How to structure C# code for GPU success
To get useful speedups, your C# code needs to be written in a GPU-friendly style. Object-heavy, allocation-heavy, branch-heavy code is usually a poor fit. The most effective pattern is to flatten your data into arrays or spans, transform the computation into independent work items, and minimize conditional divergence inside the kernel.
Best practices
- Keep memory contiguous. Favor simple arrays and packed structures.
- Reduce branch divergence. Threads in the same execution group should follow similar code paths.
- Batch work. Launch larger jobs to amortize overhead.
- Reuse device buffers. Repeated allocations can waste time.
- Minimize host-device synchronization. Synchronize only when necessary.
- Benchmark end-to-end. Compare total runtime and cost, not just raw kernel speed.
How to evaluate ROI for GPU acceleration in C#
A fast kernel does not automatically mean better business value. You should also look at operating cost, deployment complexity, hardware availability, and maintenance risk. In many cloud environments, GPU instances cost more per hour than CPU instances. That is fine if they finish dramatically sooner, but not if your job spends too much time waiting on transfers or orchestration. The calculator above helps estimate this by comparing runtime and approximate execution cost side by side.

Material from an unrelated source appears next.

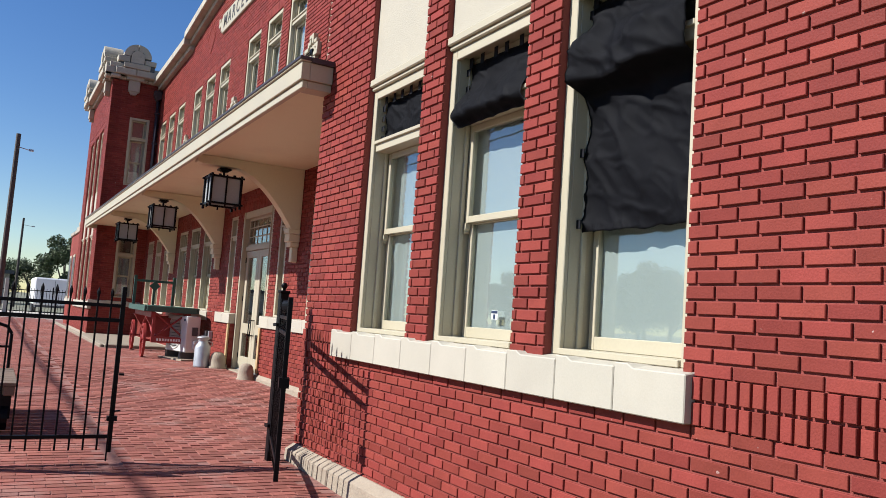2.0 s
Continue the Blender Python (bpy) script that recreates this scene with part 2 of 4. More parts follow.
def prism(outline, y0, y1):
    """Extrude an outline of (x, z) from y0 to y1."""
    bm = bmesh.new()
    a = [bm.verts.new((x, y0, z)) for x, z in outline]
    b = [bm.verts.new((x, y1, z)) for x, z in outline]
    bm.faces.new(a); bm.faces.new(b[::-1])
    n = len(a)
    for i in range(n):
        bm.faces.new((a[i], a[(i + 1) % n], b[(i + 1) % n], b[i]))
    return bm


def facade(X, y=0.0, z=0.0):
    """A wall that faces -x: local x runs to -y, local y into the wall."""
    return pose(X, y, z, 0, 0, -90)


# ---- brick walls ----
COURSE, BRICK, JOINT = 0.0677, 0.213, 0.0135


def brick_mesh(name, pieces, mat, parent, kind=""):
    """All pieces (u0, u1, z0, z1, proud) as one mesh, each with chamfered edges."""
    P4 = np.array(pieces, dtype=float)
    n = len(P4)
    u0, u1, z0, z1, pr = P4.T
    rs = np.random.RandomState(len(pieces))
    j = rs.uniform(-0.0012, 0.0012, (n, 4))
    u0, u1, z0, z1 = u0 + j[:, 0], u1 + j[:, 1], z0 + j[:, 2] * 0.7, z1 + j[:, 3] * 0.7
    front = -pr + rs.uniform(-0.0018, 0.0018, n)
    c = 0.0028
    V = np.zeros((n, 12, 3))
    for k, (v, ins) in enumerate(((0.0, 0.0), (None, 0.0), (None, c))):
        depth = np.full(n, 0.0135) if k == 0 else front + (c if k == 1 else 0)
        for q, (uu, zz, su, sz) in enumerate(((u0, z0, 1, 1), (u1, z0, -1, 1), (u1, z1, -1, -1), (u0, z1, 1, -1))):
            V[:, k * 4 + q, 0], V[:, k * 4 + q, 1], V[:, k * 4 + q, 2] = uu + su * ins, depth, zz + sz * ins
    fs = []
    for a, b in ((0, 4), (4, 8)):
        for q in range(4):
            fs.append((a + q, a + (q + 1) % 4, b + (q + 1) % 4, b + q))
    fs.append((8, 9, 10, 11))
    F = (np.array(fs)[None] + (np.arange(n) * 12)[:, None, None]).reshape(-1, 4)
    me = bpy.data.meshes.new(name)
    me.vertices.add(n * 12); me.vertices.foreach_set("co", V.ravel())
    me.loops.add(F.size); me.loops.foreach_set("vertex_index", F.ravel().astype(np.int32))
    me.polygons.add(len(F)); me.polygons.foreach_set("loop_start", np.arange(0, F.size, 4, dtype=np.int32))
    me.update(calc_edges=True)
    me.polygons.foreach_set("use_smooth", [False] * len(F))
    me.materials.append(mat)
    ob = new(name, me)
    ob.parent = parent
    if kind:
        ob["kind"] = kind
    return ob


def lay_courses(u0, u1, z0, z1, holes, headers=(), phase=0.0):
    """Running-bond pieces over a wall, cut round the holes; inside the header rectangles each brick shows its short end."""
    out = []
    for i in range(int(math.ceil((z1 - z0) / COURSE))):
        a, b = z0 + i * COURSE, min(z0 + (i + 1) * COURSE - JOINT, z1)
        if b - a < 0.02:
            continue
        mid = (a + b) / 2
        cuts = sorted([(h[0], h[1]) for h in holes if h[2] < mid < h[3]])
        spans, at = [], u0
        for c0, c1 in cuts:
            if c0 - at > 0.02:
                spans.append((at, c0))
            at = max(at, c1)
        if u1 - at > 0.02:
            spans.append((at, u1))
        for s0, s1 in spans:
            pitch = BRICK
            for h in headers:
                if h[0] - 0.02 < (s0 + s1) / 2 < h[1] + 0.02 and h[2] < mid < h[3]:
                    pitch = BRICK / 2
            k = math.floor((s0 - phase) / pitch) - 1
            x = phase + k * pitch + (pitch / 2 if i % 2 else 0)
            while x < s1:
                p, q = max(x, s0), min(x + pitch - JOINT, s1)
                if q - p > 0.025:
                    out.append((p, q, a, b, 0.0))
                x += pitch
    return out


def soldiers(u0, u1, z0, z1, rows=1, proud=0.0, pitch=COURSE):
    out = []
    n = max(1, round((u1 - u0) / pitch))
    w, h = (u1 - u0) / n, (z1 - z0) / rows
    for r in range(rows):
        for i in range(n):
            out.append((u0 + i * w, u0 + (i + 1) * w - JOINT, z0 + r * h, z0 + (r + 1) * h - JOINT, proud))
    return out


def wall_mesh(name, u0, u1, z0, z1, holes, thick, mat, m, label, top=None):
    """A wall with real openings, local x along, y inward from 0.012 to thick. top: (u, z) pairs of a stepped top edge instead of z1."""
    us = sorted({u0, u1, *[c for h in holes for c in h[:2] if u0 < c < u1]})
    zs = sorted({z0, z1, *[c for h in holes for c in h[2:4] if z0 < c < z1]})
    solid = [[not any(h[0] - 1e-6 <= (a + b) / 2 <= h[1] + 1e-6 and h[2] <= (c + d) / 2 <= h[3] for h in holes) for c, d in zip(zs, zs[1:])] for a, b in zip(us, us[1:])]
    bm = bmesh.new()
    cache = {}

    def v(x, y, z):
        k = (round(x, 4), round(y, 4), round(z, 4))
        if k not in cache:
            cache[k] = bm.verts.new(k)
        return cache[k]
    F = 0.0125
    nu, nz = len(us) - 1, len(zs) - 1
    for i in range(nu):
        for j in range(nz):
            if not solid[i][j]:
                continue
            a, b, c, d = us[i], us[i + 1], zs[j], zs[j + 1]
            bm.faces.new([v(a, F, c), v(b, F, c), v(b, F, d), v(a, F, d)])
            bm.faces.new([v(a, thick, c), v(a, thick, d), v(b, thick, d), v(b, thick, c)])
            for di, dj, e in ((-1, 0, ((a, c), (a, d))), (1, 0, ((b, d), (b, c))), (0, -1, ((b, c), (a, c))), (0, 1, ((a, d), (b, d)))):
                ii, jj = i + di, j + dj
                if not (0 <= ii < nu and 0 <= jj < nz) or not solid[ii][jj]:
                    (p, q), (r, s) = e
                    bm.faces.new([v(p, F, q), v(r, F, s), v(r, thick, s), v(p, thick, q)])
    ob = finish(name, bm, mat, m=m)
    return tagged(ob, label, "wall", kind="structure")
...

As a rough framework, GPU acceleration usually makes financial sense when one or more of the following are true:
- The workload runs frequently or at high volume.
- Latency reduction has user-visible or revenue impact.

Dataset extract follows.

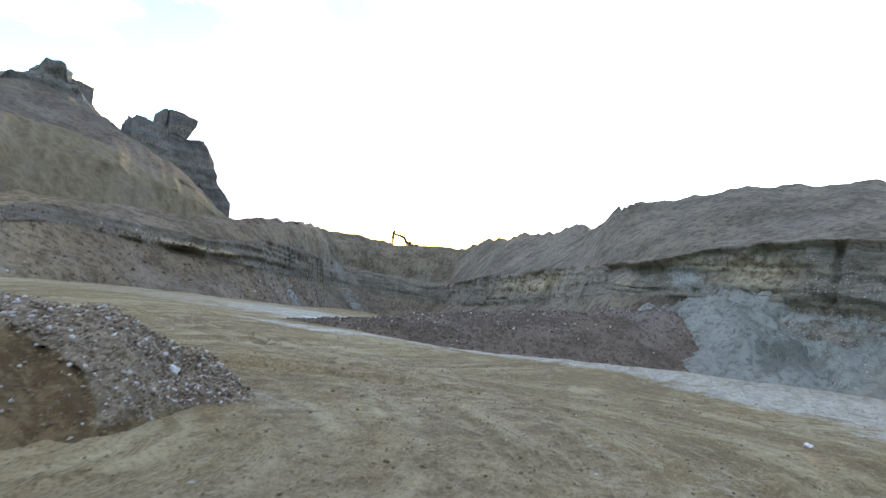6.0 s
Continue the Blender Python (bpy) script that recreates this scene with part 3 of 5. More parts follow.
    for lane in (5.5, 6.3, 7.2, 8.5):
        print_ = np.maximum(print_, np.exp(-((v_f - lane) / 0.17) ** 2) * west)
    print_ = print_ * (0.45 + 0.55 * sstep(fbm(x * 0.6, y * 0.6, octaves=3, seed=59), -0.4, 0.3)) * (1 - area) * (1 - side)
    sunk, rim, mark = wheel_marks(x, y)
    free = (1 - 0.8 * area) * (1 - 0.6 * side)
    dh += free * (0.7 * rim * (0.6 + 0.8 * torn) - 0.8 * sunk) - 0.02 * print_
    print_ = np.maximum(0.6 * print_, mark * free)
    rough = 0.25 + 0.75 * sstep(fbm(x * 0.35, y * 0.35, octaves=3, seed=54), -0.2, 0.5)
    dh += near * (1 - area) * (1 - side) * rough * 0.045 * (big * 0.7 + mid * 0.3) * (1 - sstep(y, 12, 16))
    dh += 0.012 * fbm(x * 2.2, y * 2.2, octaves=3, seed=55) + 0.10 * fbm(x * 0.16, y * 0.16, octaves=2, seed=56) * sstep(np.hypot(x - 1, y - 8), 5, 12)
    calm = 1 - sstep(np.hypot(x, y - 15), 60, 120)
    dh *= 0.15 + 0.85 * calm
    # damp mud, raised in grooves and step hollows to paint their shade
    wet_shade = np.clip(0.15 * print_ + 0.20 * bump2(x, y, 7, 15, 6, 4, 35) + 0.38 * bump2(x, y, 9.5, 21, 3.5, 6, -20) + area * (0.50 + 0.42 * (1 - on)) + (0.48 * (1 - side) + side * (0.22 - 0.22 * tri)) * np.maximum(soft, side) * (1 - area) + 0.40 * bump2(x, y, 3.0, 12.0, 3.8, 2.0, 10), 0, 1)
    # first two patches are windscreen reflections, painted onto the ground as orange
    orange = 0.62 * bump2(x, y, 2.50, 8.35, 0.36, 0.34, 20) + 0.62 * bump2(x, y, 3.45, 8.30, 0.36, 0.36, 10) + 0.45 * bump2(x, y, 0.85, 6.75, 0.32, 0.55, 10) + 0.35 * bump2(x, y, 1.35, 6.85, 0.5, 0.6) + 0.42 * bump2(x, y, 1.95, 6.95, 0.35, 0.5) + 0.55 * bump2(x, y, 2.95, 6.25, 0.3, 0.5) + 0.5 * bump2(x, y, 3.2, 6.1, 0.25, 0.4)
    orange = orange + 0.42 * np.exp(-((x - 2.75 - 0.45 * (y - 6.0)) / 0.20) ** 2) * sstep(y, 4.6, 5.6) * (1 - sstep(y, 8.2, 9.4)) + 0.5 * bump2(x, y, 11.5, 13.9, 1.4, 0.5, 35) + 0.5 * bump2(x, y, 14.5, 17.2, 1.4, 0.6, 40) + 0.3 * bump2(x, y, 8.0, 10.9, 0.8, 0.5)
    edge = knots(y, [4, 9, 14, 19, 24.6, 28, 30.5, 33], [12.5, 13.2, 15.3, 18.4, 20.2, 19.6, 16.5, 9.5])
    wander = 0.8 * fbm(x * 0.35, y * 0.35, octaves=3, seed=58)
    pale = 1.05 * sstep(x - edge + 1.6 * wander, -1.8, 2.4) * (1 - sstep(y + wander, 31.5, 33.5)) * sstep(y, -6, 6)
    # the side term lightens step tops, painting in the light they catch
    pale += 0.9 * bump2(x, y, 12.0, 32.0, 2.6, 0.8, -35) + 0.7 * bump2(x, y, 15.2, 29.0, 1.6, 0.6, -10) + 0.22 * bump2(x, y, 5.6, 10.5, 0.9, 0.35, 30) + 0.3 * bump2(x, y, 7.4, 11.7, 0.9, 0.4, 30) + 0.5 * bump2(x, y, 2.45, 14.3, 0.22, 0.3) + 1.2 * bump2(x, y, 4.55, 6.35, 1.35, 0.75, 8) + 0.16 * bump2(x, y, 4.9, 9.6, 0.75, 0.45, 40) + 0.14 * bump2(x, y, 6.2, 9.9, 2.2, 0.7, 25) + 0.30 * bump2(x, y, 8.0, 12.5, 3.0, 0.8, 40) + 0.75 * bump2(x, y, -5.0, 7.5, 1.2, 0.35, 5) + 0.45 * left * sstep(torn, 0.35, 0.8) + side * (0.05 + 0.20 * sstep(tri, 0.3, 0.9)) + 0.4 * bump2(x, y, 5.9, 16.9, 0.8, 1.3) + 0.5 * bump2(x, y, 15.5, 40.5, 2.6, 0.8, -10)
    pale += 0.35 * sstep(y, 34, 40) * (1 - sstep(y, 70, 90)) + 0.6 * bump2(x, y, 20, 47, 9, 4, 25)
    grav = 0.7 * bump2(x, y, -12.6, 29.6, 2.0, 0.7, 10) + 0.9 * bump2(x, y, 4.5, 6.3, 1.25, 0.75, 8) + 0.6 * bump2(x, y, -4.2, 7.2, 2.2, 1.0, -10) + 0.35 * bump2(x, y, 14, 13, 4, 2.5, 40) + 0.3 * bump2(x, y, 12, 31, 5, 2)
    return dh, (wet_shade, orange, np.clip(pale, 0, 1), grav), (u_f, v_f, 0.0 * x), (np.clip(print_ + 0.45 * bump2(x, y, 9.0, 20.0, 4.0, 6.5, -20) + 0.42 * bump2(x, y, 2.6, 11.6, 3.4, 1.7, 10), 0, 1), np.clip(rim * free / 0.03, 0, 1), torn, 1 + 0 * x)


def lines(*spans):
    """Grid lines with a step for each span: (from, to, step)."""
    out = []
    for a, b, s in spans:
        out.append(np.arange(a, b - 1e-6, s))
    return np.unique(np.round(np.concatenate(out), 4))


def geo(a, b, first, ratio=1.25):
    out, s, q = [], first, a
    while abs(q) < abs(b):
        q += s if b > a else -s
        s *= ratio
        out.append(q)
    return np.array(out)


def make_ground():
    gx = np.concatenate([geo(-16, -2500, 0.3)[::-1], lines((-16, -11, 0.15), (-11, -5, 0.075), (-5, -2.4, 0.05), (-2.4, 4.4, 0.0235), (4.4, 9, 0.042), (9, 14, 0.09), (14, 22, 0.17)), geo(22, 2500, 0.3)])
    gy = np.concatenate([geo(2.5, -2500, 0.2)[::-1], lines((2.5, 4.6, 0.10), (4.6, 10.8, 0.025), (10.8, 14, 0.05), (14, 24, 0.09), (24, 38, 0.18)), geo(38, 2500, 0.3)])
    x, y = np.meshgrid(gx, gy)
    dh, mask, flow, track = relief(x, y)
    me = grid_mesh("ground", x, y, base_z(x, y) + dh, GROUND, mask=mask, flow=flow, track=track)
    # torn clods have hard edges
    mx, my = np.meshgrid((gx[:-1] + gx[1:]) / 2, (gy[:-1] + gy[1:]) / 2)
    me.polygons.foreach_set("use_smooth", ~((mx > -2.4) & (mx < 6.5) & (my > 4.6) & (my < 10.8)).ravel())
    return tagged(new("ground", me), "tan clay pit floor with wheel tracks and deep muddy ruts", "ground", kind="structure")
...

- CPU scaling would require too many cores or servers.
- The algorithm is inherently parallel and large enough to saturate the GPU.
Common use cases in business software
Although GPUs are often associated with scientific computing, C# business applications increasingly benefit from them as well. Examples include real-time image enhancement in inspection systems, risk scenario evaluation in financial analytics, route simulation, media transformation, geospatial raster operations, and AI-centric data processing pipelines. In all of these domains, the same question applies: is the work regular, repeatable, and large enough?
Testing and benchmarking strategy
If you are serious about moving calculations to the GPU in C#, adopt a disciplined testing process:
- Create a trusted CPU implementation as your correctness baseline.
- Build at least three benchmark sizes: small, medium, and large.
- Measure warm and cold runs separately.
- Record transfer time, kernel time, and total elapsed time.
- Validate output against known tolerances.
- Benchmark on the actual hardware you plan to deploy.
This last point is especially important. A laptop GPU, a desktop gaming GPU, and a data-center accelerator can behave very differently, especially for FP64 and memory-bound kernels.
Final verdict
If you want to use the GPU for calculations in C#, the best path is usually to start with a manageable, data-parallel workload and benchmark it end to end. Libraries such as ILGPU and ComputeSharp make it increasingly practical for .NET teams to stay productive while gaining meaningful acceleration. The payoff can be substantial, but only when you respect transfer overhead, choose the right precision, and structure the code for throughput instead of traditional CPU-style control flow.
For teams evaluating this seriously, the ideal next step is to prototype one representative workload, compare CPU and GPU total runtime, and then estimate the cost per job and operational complexity. That approach gives you a realistic answer to the question behind every optimization effort: not just “can C# use the GPU for calculations?” but “should this specific calculation move to the GPU?”